Boşluk hissediyor musun?
Çok. Her zaman.
Pişmanlık?
Pişman olmak için elinde bir fırsat vardır ve yapmamışsındır bence öyle bir alt metni var ama ben kırgınlıkla karşılıyorum. Çünkü benim onu yapamamı sağlayan şeyler oldu. Ha senin hiç mi suçun yok diyebilirsin ama bence yok çünkü ben bir konuyu o kadar etraflıca düşünüp zor karar alabilen bir insanım ki başka sebepler devreye giriyor.
Çok düşünüyor musun?
Çok fazla. 20 yaşımdan sonra kafa gitti.. Şimdi şimdi biraz bırakmayı deniyorum. Her şey senin kontrolündeymiş gibi hissediyorsun ama değil . Kaderci bir insan değilimdir ama bazı kırılmalara senin engel olamadığını düşünüyorum. Mesela bir albümü 5 yıl bekletip klibini geziden bir gece önce yayınlatarak bu tercihi ben yapmış olamam başka şeyler var çevrede.. Tıkanıyorsun.
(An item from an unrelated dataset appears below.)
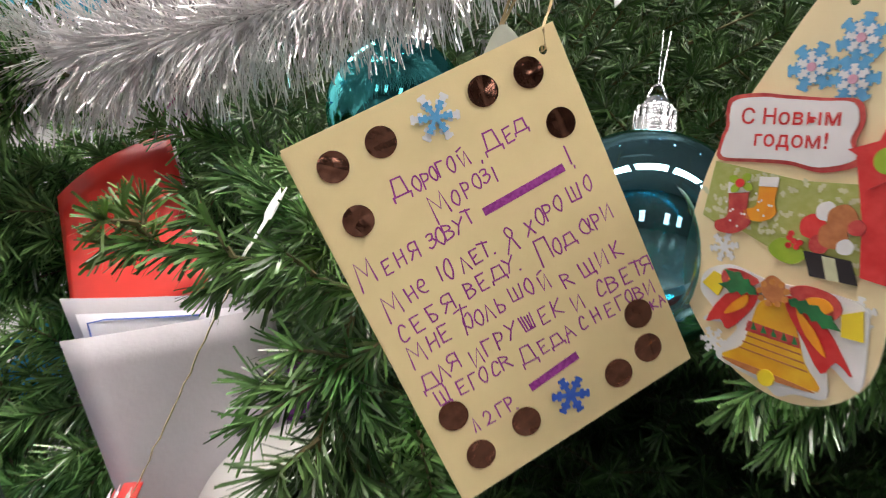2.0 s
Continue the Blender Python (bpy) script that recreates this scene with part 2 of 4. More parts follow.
def lathe(profile, sides=40):
    bm = bmesh.new()
    rings = [[bm.verts.new((r * math.cos(k * math.tau / sides), r * math.sin(k * math.tau / sides), z)) for k in range(sides)] for r, z in profile]
    for x, y in zip(rings, rings[1:]):
        for k in range(sides):
            bm.faces.new((x[k], x[(k + 1) % sides], y[(k + 1) % sides], y[k]))
    bmesh.ops.remove_doubles(bm, verts=bm.verts[:], dist=1e-5)
    bmesh.ops.recalc_face_normals(bm, faces=bm.faces[:])
    return bm


def block(sx, sy, sz, x=0, y=0, z=0, bevel=0.0):
    bm = bmesh.new()
    bmesh.ops.create_cube(bm, size=1, matrix=Matrix.Translation((x, y, z)) @ Matrix.Diagonal((sx, sy, sz, 1)))
    if bevel:
        bmesh.ops.bevel(bm, geom=bm.edges[:], offset=bevel, segments=2, affect="EDGES")
    return bm


def flake_outline(r, w=0.13, barb=True):
    """The outline of a six-armed paper snowflake."""
    out = []
    for k in range(6):
        a = k * math.tau / 6 + math.pi / 6
        d, s = Vector((math.cos(a), math.sin(a))), Vector((-math.sin(a), math.cos(a)))
        half = w * r
        side = [(0.24, half * 0.85), (0.48, half * 0.8), (0.52, half * 1.75), (0.68, half * 1.85), (0.70, half), (0.84, half), (0.88, half * 1.6), (1.0, half * 1.25)] if barb else [(0.3, half), (0.95, half)]
        out += [d * (q * r) - s * h for q, h in side] + [d * (q * r) + s * h for q, h in reversed(side)]
    return [tuple(p) for p in out]


def at_xy(points, x, y, turn=0.0, k=1.0):
    c, s = math.cos(radians(turn)) * k, math.sin(radians(turn)) * k
    return [(x + px * c - py * s, y + px * s + py * c) for px, py in points]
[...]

Yalnız kaldığında ne yapıyorsun?
İşle ilgili müzikle ilgili yapmak istediğim şeyle ilgili çalışmadığım zaman rahatsızlık duyuyorum. Tam bir hastalık derecesinde. Atıyorum arkadaşlarınla çıkıp sohbetediyorsun ya bunu haftada en fazla birkaç kez yapabilirim çünkü bana bu “ne genişlik Begüm” gibi geliyor. O kadar zaman yok. sanki tıkanıyorum.
Son olarak umutların nasıl?
Kaybedeceğimiz çok şey var. Şu noktada tıkanıyorum: daha da kötüye gittiğini bildiğimiz bir durumdayken nasıl devam edebilirim diyorum ama bence hepimizin sarılması gereken şey en çok yapmak istediklerimiz çünkü bu iki şekilde de iyi. Birincisi en çok yapmak istediklerimiz şeyler olduğu için her zaman bize motivasyon verir, sıyrılmamızı, arınmamızı sağlar. Kaçış yolu olarak da görebiliriz bunu. Hem de en çok yapmak istediğimiz şeye odaklanırsak başka şansımız yoktur zaten. Tek bir şeyden vazgeçemeyiz zaten bence bu hayatta o da içten ama gerçekten mecbur kalmayıp gerçekten yapmak istediğimiz şeye odaklanırsak. Benimki ne mutlu ki hayattaki en büyük şansım bunu farkedebilmiş olmak. Onun üzerinde olmak. O yüzden kaçabilecek noktamla umut noktam ideal noktam mutluluk noktam en çok da kırıldığım noktam tek. Bir tane. o yüzden umudumu yitiremem öyle bir şansım yok.